Naturally, older musical works, which were not bound to any standard tuning, will fall into the gaps of experience. They will probably remain unresolved mysteries, and would probably prove unsolvable if one should attempt to analyze it psychologically as we experience music today. A totally different kind of musical listening is difficult to imagine; transposition to our current systems could certainly give only misleading evidence, because we undoubtedly would not be able to ask the historical musicians how they constructed their tunings and intervals.
Ungers maintains that tones and pitches do not have a "characteristic", i.e. no peculiar character which differentiates them from each other, and further states that they have no special characteristics except the purely physical: that there is no such thing as "tone color". Thusly, his statement (that one pitch is just like another) is equivalent to that of the color-blind who asserts that "color" is mere fancy and superstition; where others may talk about "yellow" and "blue", the color-blind person ascribes only a small difference in brightness.
The comparison applies in further detail. Purely physically, the colors (as well as the tones) are not anything more than oscillations of different length and frequency, and the enormous character difference between the colors (most of them very well-known) as mental impressions arises from the qualitative differences, not the quantitative ones. The comparison only flounders in terms of the actual perceived figures. But although color blindness is the exception, absolute hearing as the sense for the "colors" of the tones is relatively rare. It is often said to be non-existent by those who speak of it derogatorily (and who do not have it themselves). They explain that the superlative term "absolute" as used in "absolute hearing" is impossible, that there could be no such thing as a perfect ear. But the term and the ability of "absolute" hearing may be expressed in many different levels of range, uniformity, and accuracy. One person, for example, may not recognize any piano tones but will be perfectly at home on an organ. There are many people who can freely and easily recognize a pitch on this or that instrument but cannot correctly recall any single pitch upon demand. Thus we are told, repeatedly, that great musicians such as Wagner could not have had absolute hearing. This conclusion only follows from defining "absolute hearing" as the topmost pinnacle of the ability; because these great composers must have had at least a deeper internal sense for the individual tones and their character. This much is clear; how else would they have become masters of the tones? From Wagner in particular we have even his own confession: that the idea for his Rheingold-Motivs came to him in a dream, in which he believed he heard a noise like an E-flat major triad (what more evidence could you want?). And furthermore: in many cases like these, the listeners were able to make perceptual judgments in situations where an exact and accurate classification of the perception would not be possible! Nevertheless, an unclear perception is not actually available to be clearly analyzed and identified; this is not an example of perception but apperception.

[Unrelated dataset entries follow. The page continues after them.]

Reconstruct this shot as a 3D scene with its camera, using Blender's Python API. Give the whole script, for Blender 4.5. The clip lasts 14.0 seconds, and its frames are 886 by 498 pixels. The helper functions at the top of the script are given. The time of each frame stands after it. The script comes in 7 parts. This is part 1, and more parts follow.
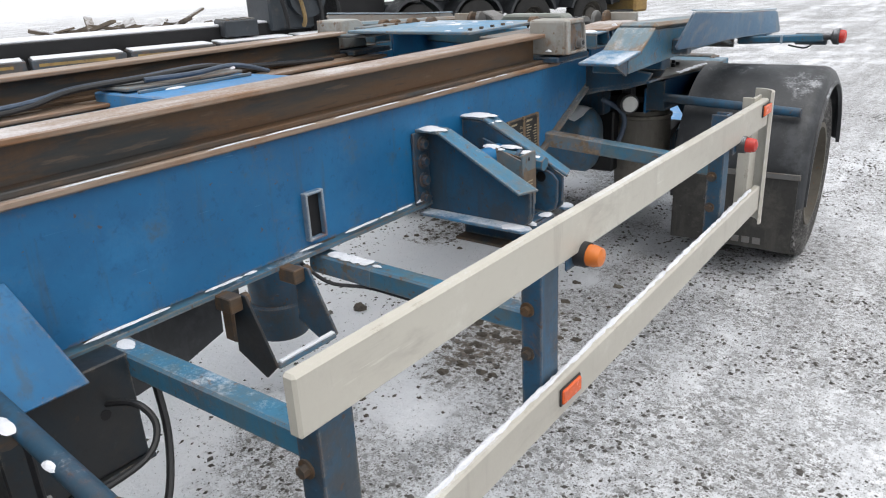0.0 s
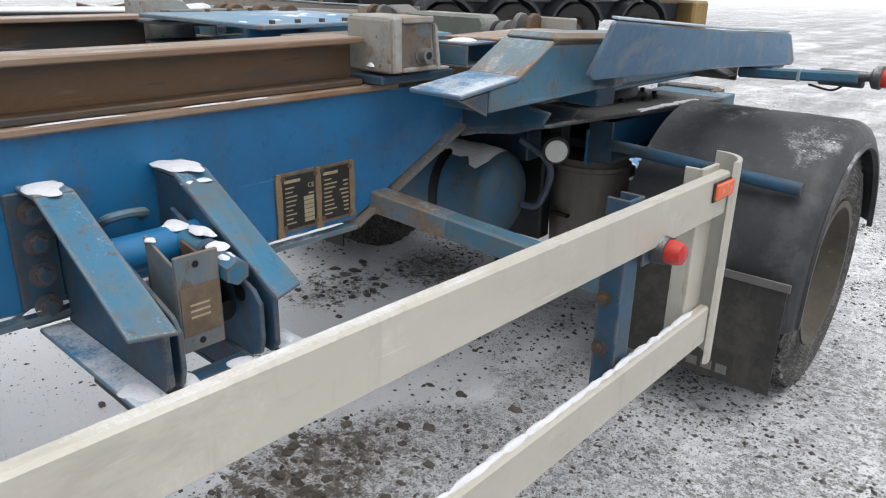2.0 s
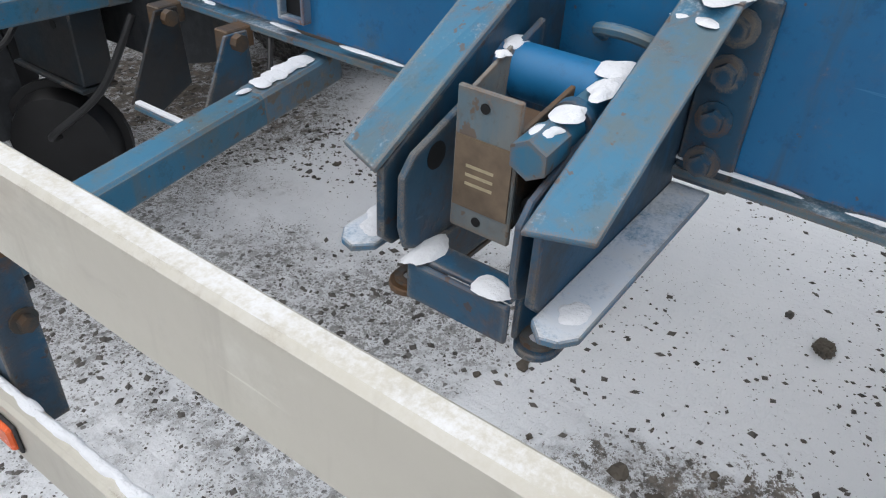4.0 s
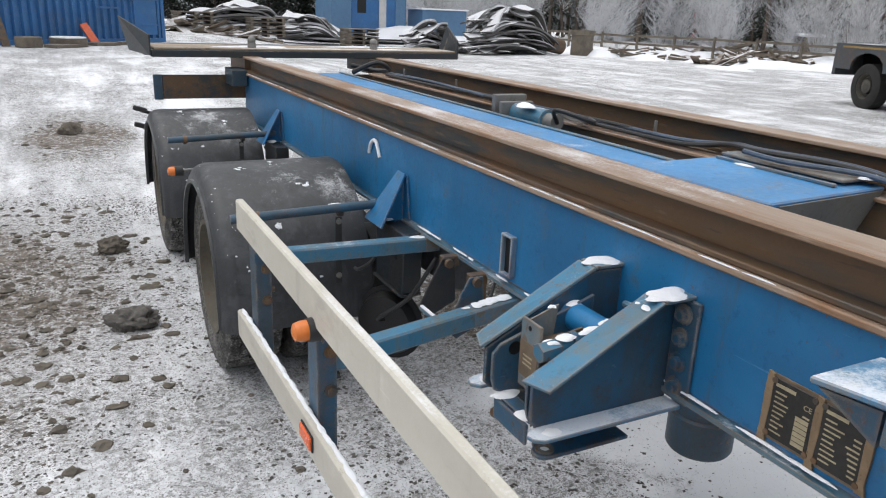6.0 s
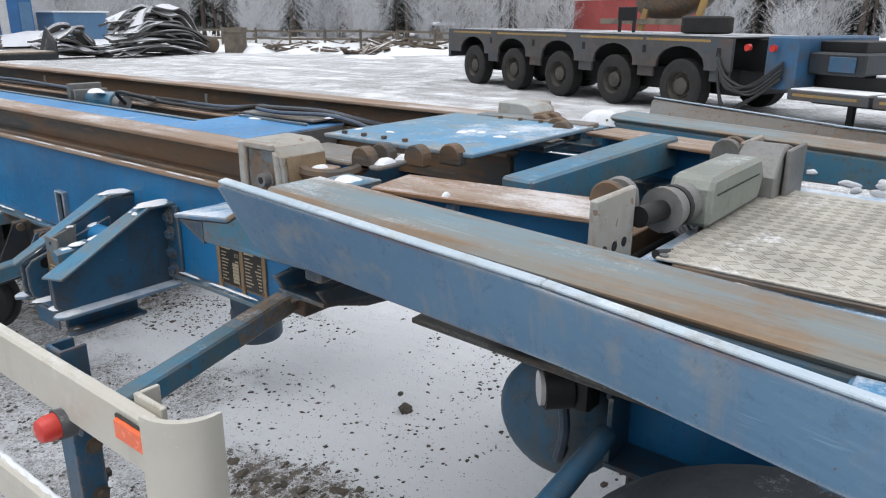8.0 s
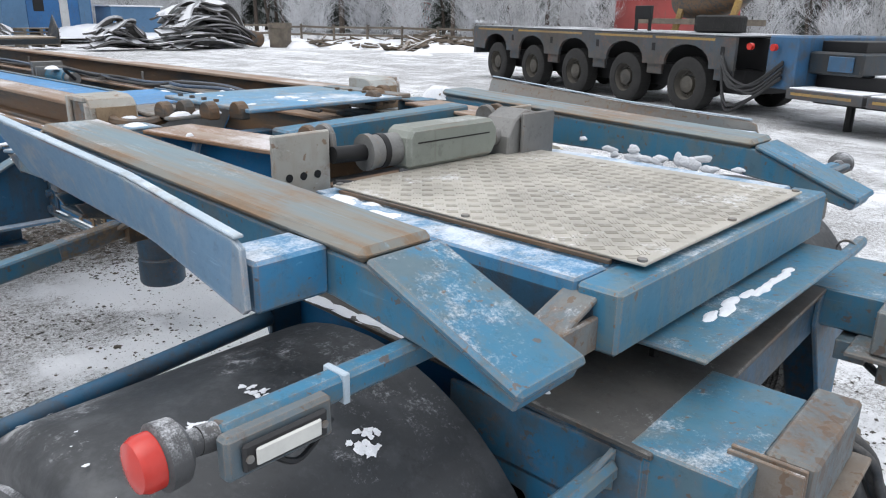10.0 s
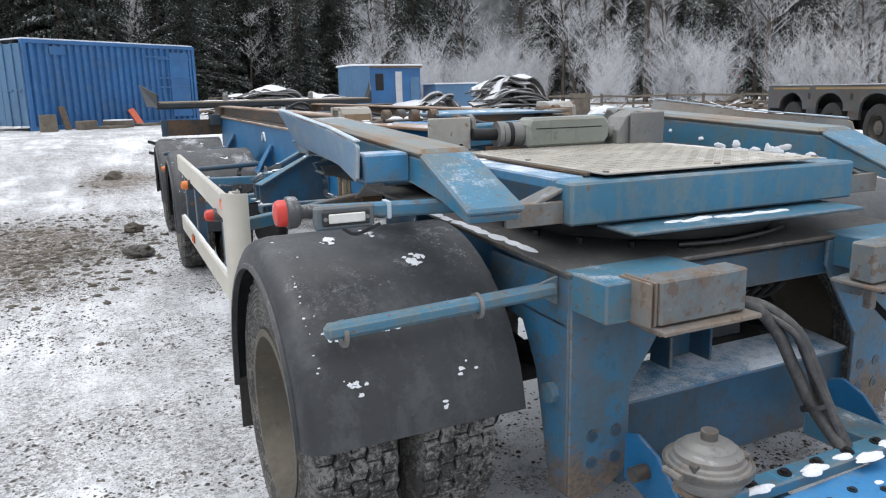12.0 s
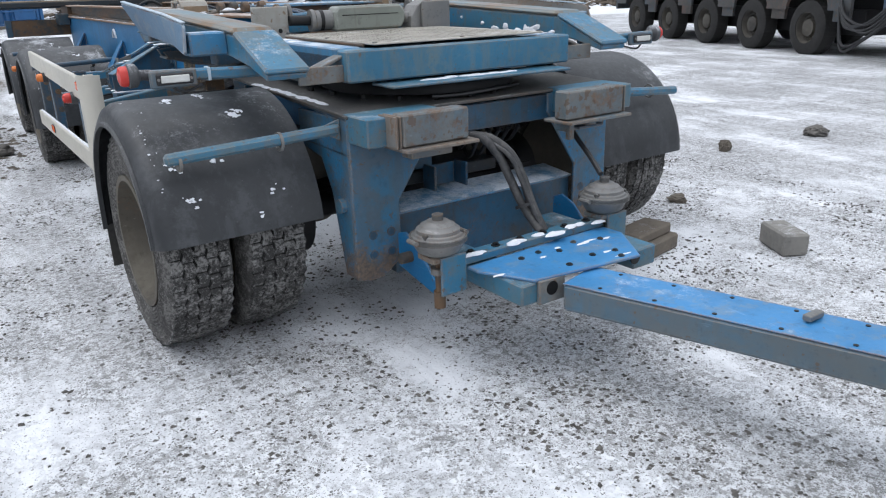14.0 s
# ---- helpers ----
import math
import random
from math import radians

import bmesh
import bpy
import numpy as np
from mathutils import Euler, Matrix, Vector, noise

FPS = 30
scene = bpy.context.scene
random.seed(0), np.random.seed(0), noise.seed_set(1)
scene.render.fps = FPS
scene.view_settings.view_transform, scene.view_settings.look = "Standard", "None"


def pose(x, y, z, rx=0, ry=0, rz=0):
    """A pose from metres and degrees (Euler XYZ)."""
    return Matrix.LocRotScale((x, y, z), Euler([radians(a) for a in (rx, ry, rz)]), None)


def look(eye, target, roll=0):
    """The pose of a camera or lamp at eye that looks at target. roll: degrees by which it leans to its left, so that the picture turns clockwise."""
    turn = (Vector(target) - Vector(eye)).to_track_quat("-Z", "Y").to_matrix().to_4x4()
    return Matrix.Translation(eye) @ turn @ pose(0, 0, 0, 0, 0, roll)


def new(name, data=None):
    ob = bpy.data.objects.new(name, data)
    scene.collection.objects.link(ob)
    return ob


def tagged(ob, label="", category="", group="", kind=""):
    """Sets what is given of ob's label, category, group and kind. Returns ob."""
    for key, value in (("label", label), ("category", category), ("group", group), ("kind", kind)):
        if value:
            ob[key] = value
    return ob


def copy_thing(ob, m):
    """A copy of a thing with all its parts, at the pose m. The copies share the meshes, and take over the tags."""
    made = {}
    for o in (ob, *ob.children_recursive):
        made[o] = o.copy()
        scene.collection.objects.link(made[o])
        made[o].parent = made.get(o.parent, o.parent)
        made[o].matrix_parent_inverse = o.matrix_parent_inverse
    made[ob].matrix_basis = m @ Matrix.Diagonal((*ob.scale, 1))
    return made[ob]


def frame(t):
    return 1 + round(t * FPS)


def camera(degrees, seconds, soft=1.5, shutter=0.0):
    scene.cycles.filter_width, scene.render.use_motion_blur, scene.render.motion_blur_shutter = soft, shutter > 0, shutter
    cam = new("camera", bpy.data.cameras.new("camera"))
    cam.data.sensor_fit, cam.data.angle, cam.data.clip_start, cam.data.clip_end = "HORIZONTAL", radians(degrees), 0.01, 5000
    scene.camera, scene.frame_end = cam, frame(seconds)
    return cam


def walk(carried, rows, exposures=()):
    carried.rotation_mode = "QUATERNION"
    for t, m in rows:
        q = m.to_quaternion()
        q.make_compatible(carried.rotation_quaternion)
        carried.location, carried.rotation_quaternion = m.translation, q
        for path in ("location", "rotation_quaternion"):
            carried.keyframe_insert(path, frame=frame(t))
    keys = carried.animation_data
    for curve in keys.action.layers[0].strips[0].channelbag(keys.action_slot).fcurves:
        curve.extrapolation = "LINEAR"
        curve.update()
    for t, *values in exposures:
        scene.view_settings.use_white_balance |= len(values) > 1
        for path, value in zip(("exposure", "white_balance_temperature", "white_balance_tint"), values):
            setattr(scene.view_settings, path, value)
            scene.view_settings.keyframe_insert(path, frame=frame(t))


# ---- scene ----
cam = camera(62.2, 14.0, 1.15)
PATH = [
    (0, (0.043, 0.018, 1.674), (-1.11, 1.489, 0.961), -3.0),
    (0.5, (0.021, 0.322, 1.657), (-1.06, 1.853, 0.958), -2.9),
    (1, (-0.047, 0.723, 1.616), (-1.124, 2.261, 0.925), -2.4),
    (1.5, (-0.019, 1.122, 1.586), (-1.167, 2.608, 0.897), -1.0),
    (2, (-0.058, 1.514, 1.554), (-1.323, 2.895, 0.852), 1.1),
    (2.5, (-0.127, 1.932, 1.514), (-1.588, 3.064, 0.75), 3.9),
    (3, (-0.201, 2.227, 1.475), (-1.902, 2.757, 0.568), 7.5),
    (3.4, (-0.372, 2.331, 1.406), (-2.081, 2.283, 0.368), 9.0),
    (3.7, (-0.487, 2.401, 1.398), (-2.051, 1.88, 0.265), 7.1),
    (4, (-0.553, 2.517, 1.4), (-1.909, 1.594, 0.256), 3.5),
    (4.2, (-0.567, 2.626, 1.428), (-1.772, 1.478, 0.319), 1.7),
    (6.3, (-0.177, 3.649, 1.836), (-1.054, 1.943, 1.267), 2.0),
    (6.5, (-0.154, 3.747, 1.848), (-1.083, 2.061, 1.305), 2.0),
    (7, (-0.164, 4.033, 1.832), (-1.276, 2.454, 1.312), 1.6),
    (7.5, (-0.197, 4.338, 1.82), (-1.509, 2.931, 1.273), 1.0),
    (8, (-0.201, 4.595, 1.784), (-1.692, 3.406, 1.181), 0.3),
    (8.5, (-0.234, 4.867, 1.755), (-1.84, 3.863, 1.113), -0.0),
    (8.7, (-0.267, 4.989, 1.76), (-1.9, 4.033, 1.111), 0.2),
    (10.8, (-0.472, 6.01, 1.662), (-1.583, 4.427, 1.15), 0.7),
    (11, (-0.443, 6.126, 1.634), (-1.485, 4.486, 1.158), 0.4),
    (11.5, (-0.376, 6.455, 1.603), (-1.265, 4.711, 1.189), -0.5),
    (12, (-0.375, 6.844, 1.527), (-1.154, 5.051, 1.105), -1.2),
    (12.5, (-0.301, 7.132, 1.471), (-1.02, 5.326, 1.0), -1.6),
    (13, (-0.257, 7.38, 1.437), (-0.973, 5.593, 0.896), -2.0),
    (13.5, (-0.303, 7.65, 1.43), (-1.1, 5.922, 0.815), -2.0),
    (14, (-0.245, 7.804, 1.485), (-1.259, 6.217, 0.812), -1.7),
]
# the picture brightens and cools a little as the view turns
EXPOSURES = [(0, 0.07, 6480, 10), (1, 0.0, 6440, 10), (2, 0.0, 6470, 10), (3.0, 0.09, 6350, 10), (3.5, 0.05, 6300, 10), (4.2, -0.06, 6380, 10), (6.5, 0.0, 6470, 10), (7.5, 0.03, 6420, 10), (8.5, 0.09, 6230, 10), (11, 0.17, 6300, 10), (12.2, 0.22, 6300, 10), (13, 0.15, 6230, 10), (14, -0.02, 6040, 10)]
walk(cam, [(t, look(eye, target, roll)) for t, eye, target, roll in PATH], EXPOSURES)

# ---------------------------------------------------------------- world and light
world = bpy.data.worlds.new("overcast_sky")
scene.world = world
world.use_nodes = True
wn, wl = world.node_tree.nodes, world.node_tree.links
wn.clear()
sky = wn.new("ShaderNodeTexSky")
sky.sky_type, sky.sun_disc = "NISHITA", False
sky.sun_elevation, sky.sun_rotation = radians(72), radians(110)
sky.air_density, sky.dust_density, sky.ozone_density = 1.0, 4.0, 1.0
grey = wn.new("ShaderNodeHueSaturation")
grey.inputs["Saturation"].default_value = 0.30
back = wn.new("ShaderNodeBackground")
back.inputs["Strength"].default_value = 0.192
wout = wn.new("ShaderNodeOutputWorld")
wl.new(sky.outputs["Color"], grey.inputs["Color"])
cloud = wn.new("ShaderNodeMix")
cloud.data_type = "RGBA"
cloud.inputs[0].default_value = 0.6
cloud.inputs[7].default_value = (6.55, 6.6, 6.7, 1.0)
wl.new(grey.outputs["Color"], cloud.inputs[6])
wl.new(cloud.outputs[2], back.inputs["Color"])
wl.new(back.outputs[0], wout.inputs["Surface"])

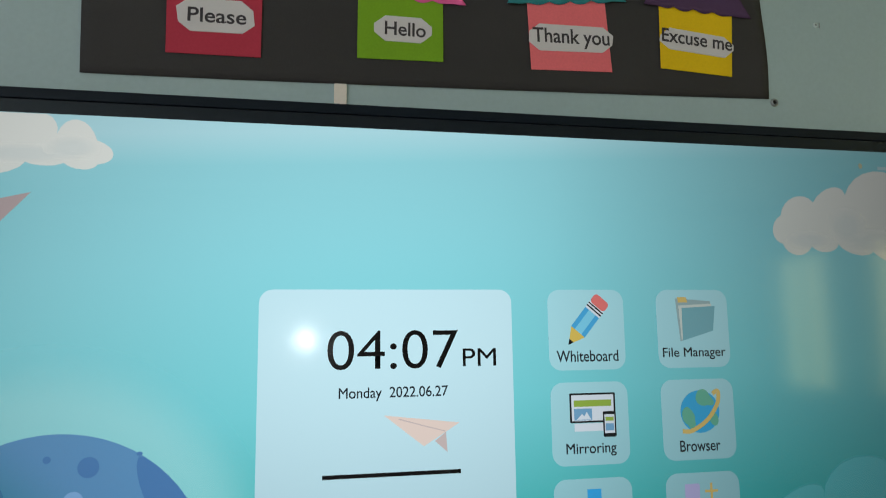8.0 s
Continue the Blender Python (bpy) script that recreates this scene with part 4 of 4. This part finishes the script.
bit("land", lobed([(gx - 0.032, gz - 0.006, gx - 0.030, gz + 0.004), (gx - 0.022, gz + 0.008, gx - 0.012, gz - 0.002), (gx - 0.010, gz - 0.012, gx - 0.012, gz - 0.028), (gx - 0.024, gz - 0.020, gx - 0.030, gz - 0.014)], 6), 2, "land", t)
bit("land", lobed([(gx - 0.006, gz + 0.026, gx + 0.006, gz + 0.036), (gx + 0.018, gz + 0.026, gx + 0.026, gz + 0.012), (gx + 0.014, gz + 0.010, gx - 0.002, gz + 0.012)], 6), 2, "land", t)
bit("land", oval(gx + 0.024, gz - 0.012, 0.008, 0.012, 20, 14), 2, "land", t)
bit("orbit", band([(gx + 0.024, gz + 0.028), (gx + 0.034, gz + 0.032), (gx + 0.032, gz + 0.012), (gx + 0.012, gz - 0.014), (gx - 0.016, gz - 0.030), (gx - 0.033, gz - 0.030)], 0.007), 3, "gold", t)
t = tile(TX0, TZ[2], "Source", 0.062, 0.019)
sx, sz = TX0 + 0.001, TZ[2]
bit("node", rect(sx - 0.011, sx + 0.012, sz + 0.026, sz + 0.048), 2, "node", t)
for ox in (-0.027, 0.0, 0.027):
    bit("node", rect(sx + ox - 0.010, sx + ox + 0.010, sz - 0.022, sz - 0.003), 2, "node", t)
bit("link", rect(sx - 0.0012, sx + 0.0012, sz - 0.003, sz + 0.026), 1, "map_blue", t)
bit("link", band([(sx - 0.027, sz - 0.003), (sx - 0.022, sz + 0.008), (sx, sz + 0.015), (sx + 0.022, sz + 0.008), (sx + 0.027, sz - 0.003)], 0.0014), 1, "grey", t)
t = tile(TX1, TZ[2], "Custom", 0.068, 0.018)
ux, uz = TX1, TZ[2]
bit("square", rect(ux - 0.032, ux - 0.006, uz + 0.020, uz + 0.047, 0.002), 1, "violet", t)
bit("square", rect(ux - 0.033, ux - 0.007, uz - 0.018, uz + 0.008, 0.002), 1, "violet", t)
bit("square", rect(ux + 0.001, ux + 0.030, uz - 0.020, uz + 0.010, 0.002), 2, "pink", t)
bit("plus", rect(ux + 0.003, ux + 0.026, uz + 0.0325, uz + 0.0365), 1, "gold", t)
bit("plus", rect(ux + 0.0125, ux + 0.0165, uz + 0.022, uz + 0.047), 2, "gold", t)
letters("more_caption", "More Apps", -0.048, 0.990, 0.108, 0.022, C0, L_INK2, dp, 0.010)
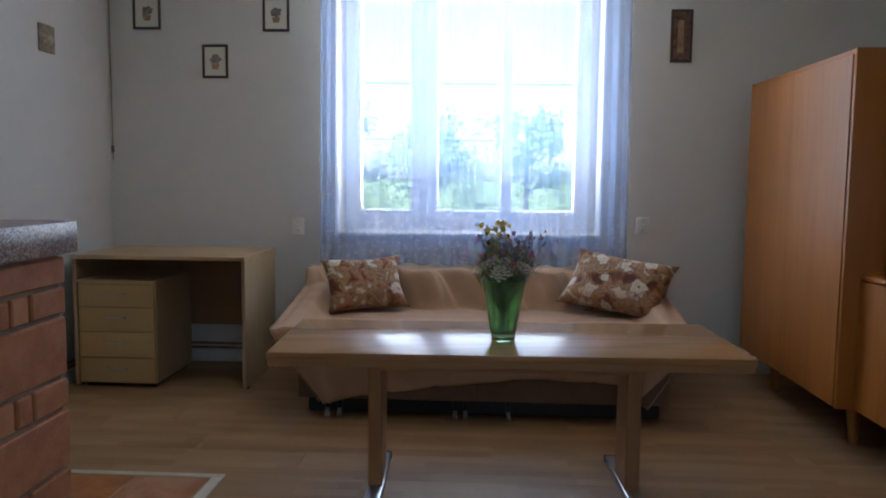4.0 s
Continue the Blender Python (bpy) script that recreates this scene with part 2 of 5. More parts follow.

Absolute hearing is not merely a desirable utility of the memory. On the contrary, it means a certain wealth, a certain enhancement of the subconscious feeling of music. This more or less clear-sighted sense for the "tone color" is naturally completely independent of the finer differences of the tone qualities to which Dr. Ungers very appropriately referred. On an old piano I often perceived, in a hearing C-major chord, a strong sense of B-major, thus hearing a "color" which is played a correctly tuned piano not with three white tones, but with two black and a white.
One who is not restrained by a misguided empiricism [3] will recognize at least a subconscious relationship to the individuality of the specific tones of our system, even if this cannot be put into words. There may nonetheless be a certain difference whose presence is not generally detected. Some feature may be too fine and tender in its effects for everyone to be able to notice it; however, to someone unendowed with the ability to detect such a feature, the feature would seem not to exist at all!
A form of absolute hearing, e.g. the visual type of musician, can be found in color hearing (and tone seeing); in the consciousness of the color listener, the quality becomes-- which we normally call "tone color" only figuratively-- inextricably linked and fixed to a visual color concept. But there are hardly any two color listeners in the world who would agree in their parallels between colors and tones. Does this also discount the certain general validity of a "tone color" feature? Our entire visual notation is based, from the characters themselves to the grand-staff system, on the contribution of many (particularly ancient) instruments; a majority of our music-theory nomenclature is based on musical concepts that are thousands of years old; so for the tone painting itself (in the literal intellect), the optical painting of sound, e.g. Magic Fire Music, one could say: who would understand it not? Dr. Unger mentions the upward pull of the sharp signs and the sinking feeling of the flats; is not also the sense of seeing tone generally accepted by everyone? Perhaps not in the strictest sense, a la color listening (although there is much more sensory interpretation than can be imagined), everyone has some understanding for color hearing. It would be extremely doubtful that someone could entirely negate such a feature and relegate it to the realm of "musical superstition". Even the simplest schoolboy logic and psychology would recognize the internal evidence of subjective perception as an elementary truth to be accepted.
Thus if particular people-- and certainly, the better musicians!-- claim that they feel unique qualities and "characters" of tones: on what grounds could anyone possibly argue against them?
Accompanying the indisputable fact of absolute hearing is, just as indisputable, the unique character of pitch.
[1] A reply to Dr. Max Ungers' essay in the February issue (p. 81) of this magazine. It is somewhat shameful that men who want to be serious music researchers would respond to lengthy debate, which I provided in last November's issue (p. 618) as a long list of reasons, by dismissing the debate in a single sentence and for no good reason, using recent physical developments which were proven to be irrelevant with regard to the piano, and merely by repeating what had already been stated at the beginning of the debate and has finally been disproved.
[2] "... it shows itself to have much humor/as an instructive example."
[3] There were those who, after the war, wanted to adopt a purely "rationalistic attitude". With the war, positivism went bankrupt after a long supremacy and made for a more literal world. In science, the contrast is apparent: if someone refers to the frequency vibration as the quantity which defines music, and not the quality which creates it, then this may be a "rational" opinion but is a drastically simplistic and irrational mistake. Such a scientist may thus demonstrate themselves to be a good physicist, but a bad psychologist.